On a recent Sunday afternoon at The Granada Theatre, the stage was occupied for a couple of inspired hours by a lone cellist, unaccompanied and unamplified. This wasn’t any cellist, but the eminent and yet humanely approachable Yo-Yo Ma. What he delivered more than amply filled the stage and a packed house of hearts and minds.
Luckily for us, Ma has been a familiar face and presence in Santa Barbara for many years, thanks to his deep ties to UCSB Arts & Lectures, especially to its now-retired director, Celesta Billeci. His last appearance here, at the Arlington in 2024, was a seamlessly mixed menu of music, autobiography, and philosophy. This year’s model was something special in a different direction, as he performed mostly new works. For good historical and stylistic balance, he also included a refreshing, partially dissonant dose of early modernism from a composer not listed on the original program, Paul Hindemith, with his compact yet spicy Cello Sonata for Solo Cello. Ma topped it all off with perhaps his greatest, a Bach cello suite.

The concert opened on a gently spirited and very American note and medley, combining Mark O’Connor’s Appalachia Waltz with the Native American sounds of “Honor Song,” written by Yo-Yo Ma & Jeremy Dutcher, and a run-through a left-of-classical favorite, “Over the Rainbow.”
After the Harold Arlen classic, by way of a personal and attitudinal introduction to the concert, Ma addressed the audience, first quoting the song: “‘If a bluebird can fly, why can’t I?’ This was a song of hope in 1938. I’m full of hope … because of that, we’re going to try this experiment, with three new pieces. I am an immigrant, and the great immigrant is music. It travels, and it belongs to us wherever we go.”

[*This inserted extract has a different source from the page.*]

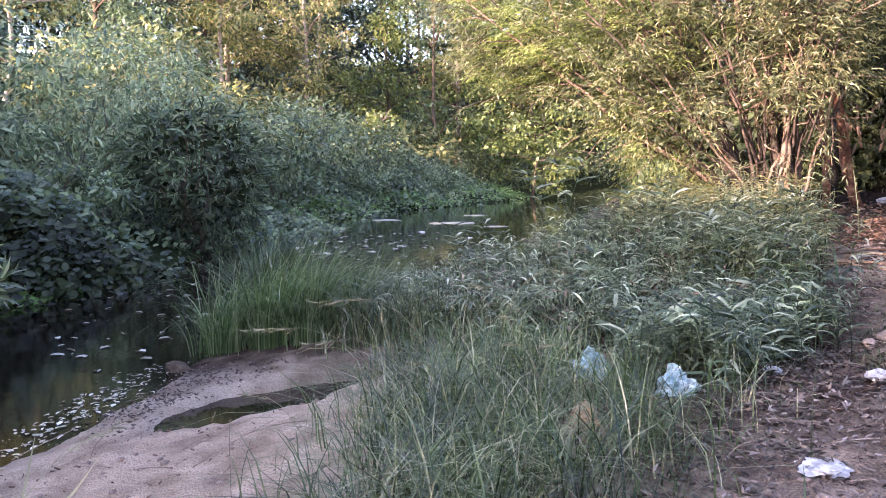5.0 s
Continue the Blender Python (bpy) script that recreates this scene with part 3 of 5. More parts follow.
oval_shrub("leafy_shrub", [((-3.7, -7.3, 1.45), (0.5, 0.75, 0.42)), ((-3.5, -6.85, 1.2), (0.35, 0.4, 0.3)), ((-3.6, -7.7, 1.15), (0.5, 0.6, 0.4))], M_OLIVE, 80, 0.11, 0.05,
           "shrub with small glossy yellow-green leaves on a muddy bank")
oval_shrub("leafy_shrub", [((-3.5, -7.35, 0.3), (0.45, 0.5, 0.33)), ((-3.6, -7.75, 0.4), (0.5, 0.5, 0.35)), ((-3.2, -7.6, 0.05), (0.4, 0.4, 0.28))], M_VINE, 60, 0.1, 0.05,
           "low dark-leaved shrub over a muddy bank")


# ---- vines, bushes and shrubs along the far bank ----
def vine_carpet(name, spots, label, mat=M_VINE, size=0.17):
    """Creeper leaves that lie over the slope in heaps."""
    t = thing(name, (spots[0][0], spots[0][1], float(ground_z(spots[0][0], spots[0][1]))), label, "vines", kind="stuff")
    for x, y, rx, ry, h, n in spots:
        g = Geo()
        a = rng.normal(size=(n, 2)) * [rx, ry] * 0.55 + [x, y]
        p = on_ground(a)
        bell = np.exp(-(((a[:, 0] - x) / rx) ** 2 + ((a[:, 1] - y) / ry) ** 2))
        p[:, 2] += h * bell * rng.uniform(0.6, 1.0, n) + 0.12 * ripple(a[:, 0], a[:, 1], 0.9, 12) + 0.1
        d = rng.normal(size=(n, 3)) * [1, 1, 0.35] + np.array([0.3, -0.2, -0.4])
        s = rng.uniform(0.6, 1.3, n)
        g.leaves(OVAL if size > 0.12 else DIAMOND, p, d, UP + np.array([0.5, -0.4, 0]) + 0.4 * rng.normal(size=(n, 3)), size * s, size * 0.75 * s)
        part("leaf_heap", g, mat, t)


# vines in the darkened leaf, which paints in the deep shade here
vine_carpet("vines", [(-11.5, 4.6, 2.2, 2.0, 0.9, 2600), (-13, 2.2, 2.0, 2.0, 1.8, 2200), (-12.0, 0.4, 1.6, 1.6, 1.6, 1600)],
            "creeping vines with shade-darkened leaves heaped over the bank", M_DARK)
vine_carpet("vines", [(-14.2, 4.6, 2.4, 2.0, 1.2, 2600), (-18.5, 7.5, 3.0, 2.4, 1.2, 2800), (-20, 5, 4, 4, 3, 3000)],
            "green creeping vines heaped over the bank")
vine_carpet("vines", [(-21, 15.5, 3.5, 3.0, 1.2, 5000), (-26, 14, 4, 4, 2.6, 5600), (-30, 20, 5, 5, 3.0, 6400), (-34, 29, 5, 5, 2.4, 6000), (-37, 35, 6, 6, 2.4, 6000)],
            "green creeping vines and low shrubs on the far bank", size=0.2)
vine_carpet("herbs", [(-20.5, 14.6, 2.6, 1.4, 0.2, 2600), (-26.5, 18, 3, 2.4, 0.25, 3600), (-30, 24, 3, 3.2, 0.3, 3600), (-32, 32, 2.6, 4, 0.35, 3200), (-34.5, 41, 3, 4, 0.4, 2600), (-10.0, 4.0, 1.5, 1.2, 0.25, 900), (-37, 41, 6, 4, 0.8, 1500)],
            "bright green low herbs at the water's edge", M_HERB, 0.16)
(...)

South African cellist and composer Abel Selacoe, all of 34, gave Ma something to work out on with the bright-spirited, extended technique-fueled, and, yes, hopeful new piece Ramblings of Modisma. Plucking and strumming were part of the vocabulary of the rhythmically charged score. At one point, Ma deployed vigorous bowing across all strings, incorporating harmonics, bass notes, and an etched melody. But the real heart and meat of the piece was about musicality rather than instrumental novelty.
Ma extended beyond his very instrument for Caroline Shaw’s lovely process piece When, after Maya Angelou, through which the composer subtly flies into the audience-participatory engagement, explained through the section names — a shared tone, a shared pulse, a shared song.

The fresh produce portion of the show included the world premiere of Edu-Matiere-(Water-Matter) by the fast-rising composer Camille Pépin (b. 1990), who had flown over from France to be in the house for its first performance. No doubt, she was pleased. Grounded in but stretching beyond a post-minimalist language, her five-part piece proposes a fluid, mesmerizing arc of languid, rapid, ghostly, and cautiously resolving atmospheres. Ma gave the piece a sensitive and persuasive birth in the Granada. We can say we were there when….
For the Bach Cello Suite of choice, Ma dove into and lived in the last of the set, Suite No. 6, bringing his usual impeccable technical aplomb and his will to inhabit the specific essence of each distinct dance movement. Among the cellist’s many Santa Barbaran concerts, he once performed all six suites and tends to always pack at least one in his programmatic suitcase, whatever the context. The master’s touch is always at the ready, but never played in rote fashion.
For an encore at the Granada, Ma paid respects to an early hero, the late, great Pablo Casals, with a sweet-toned reading of the Casals-arranged Catalan folk song “El Cant dels Ocells” (“The Song of the Birds”). Its bird-like effects attached, circling back to the bluebird reference in “Over the Rainbow.”
He quoted Casals, who described himself as “a human first, a musician second, and a cellist third.” The same could be said of Ma, as evidenced once again in his latest 805 visitation.